• [REQUIRED TASK]:
Treat the line containing "Continue the Blender" as the first line and the final line of the material below as the last; reproduce that range exactly.

#####

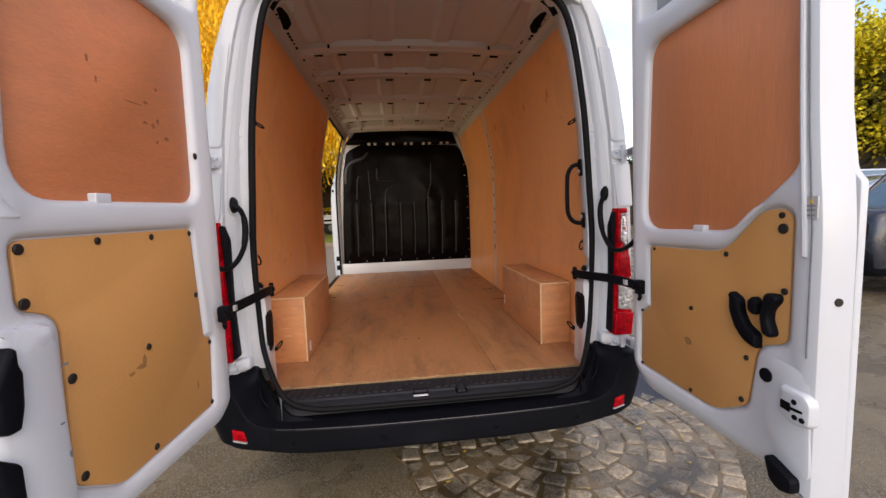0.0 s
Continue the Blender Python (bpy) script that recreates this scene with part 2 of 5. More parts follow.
GRASS = material("grass", (0.19, 0.25, 0.03), 0.8, vary=0.4, scale=3, fine=60, bump=0.6)
CHIP = material("pale splintered wood", (0.74, 0.55, 0.36), 0.7, vary=0.15, scale=30, fine=120, bump=0.1)
SCUFF_SHADE = material("dark scuff and contact shade", (0.17, 0.075, 0.033), 0.6, vary=0.3, scale=40, fine=150, bump=0.05)
KNOT = material("plywood knot", (0.56, 0.18, 0.045), 0.5, vary=0.3, scale=60, fine=150, bump=0.05)
STAIN = material("rubbed hardboard", (0.30, 0.140, 0.048), 0.55, vary=0.3, scale=30, fine=150, bump=0.03)
GRIME = material("grey grime", (0.33, 0.185, 0.10), 0.6, vary=0.3, scale=30, fine=150, bump=0.05)
MAT_DARK = material("dark blue rubber", (0.035, 0.038, 0.055), 0.6, vary=0.2, scale=5, fine=200, bump=0.2)
GRIT = material("pale gravel road", (0.30, 0.25, 0.19), 0.7, vary=0.2, scale=3, fine=80, bump=0.4)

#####

• [COMPLETED EXERCISE]:
Continue the Blender Python (bpy) script that recreates this scene with part 2 of 5. More parts follow.
GRASS = material("grass", (0.19, 0.25, 0.03), 0.8, vary=0.4, scale=3, fine=60, bump=0.6)
CHIP = material("pale splintered wood", (0.74, 0.55, 0.36), 0.7, vary=0.15, scale=30, fine=120, bump=0.1)
SCUFF_SHADE = material("dark scuff and contact shade", (0.17, 0.075, 0.033), 0.6, vary=0.3, scale=40, fine=150, bump=0.05)
KNOT = material("plywood knot", (0.56, 0.18, 0.045), 0.5, vary=0.3, scale=60, fine=150, bump=0.05)
STAIN = material("rubbed hardboard", (0.30, 0.140, 0.048), 0.55, vary=0.3, scale=30, fine=150, bump=0.03)
GRIME = material("grey grime", (0.33, 0.185, 0.10), 0.6, vary=0.3, scale=30, fine=150, bump=0.05)
MAT_DARK = material("dark blue rubber", (0.035, 0.038, 0.055), 0.6, vary=0.2, scale=5, fine=200, bump=0.2)
GRIT = material("pale gravel road", (0.30, 0.25, 0.19), 0.7, vary=0.2, scale=3, fine=80, bump=0.4)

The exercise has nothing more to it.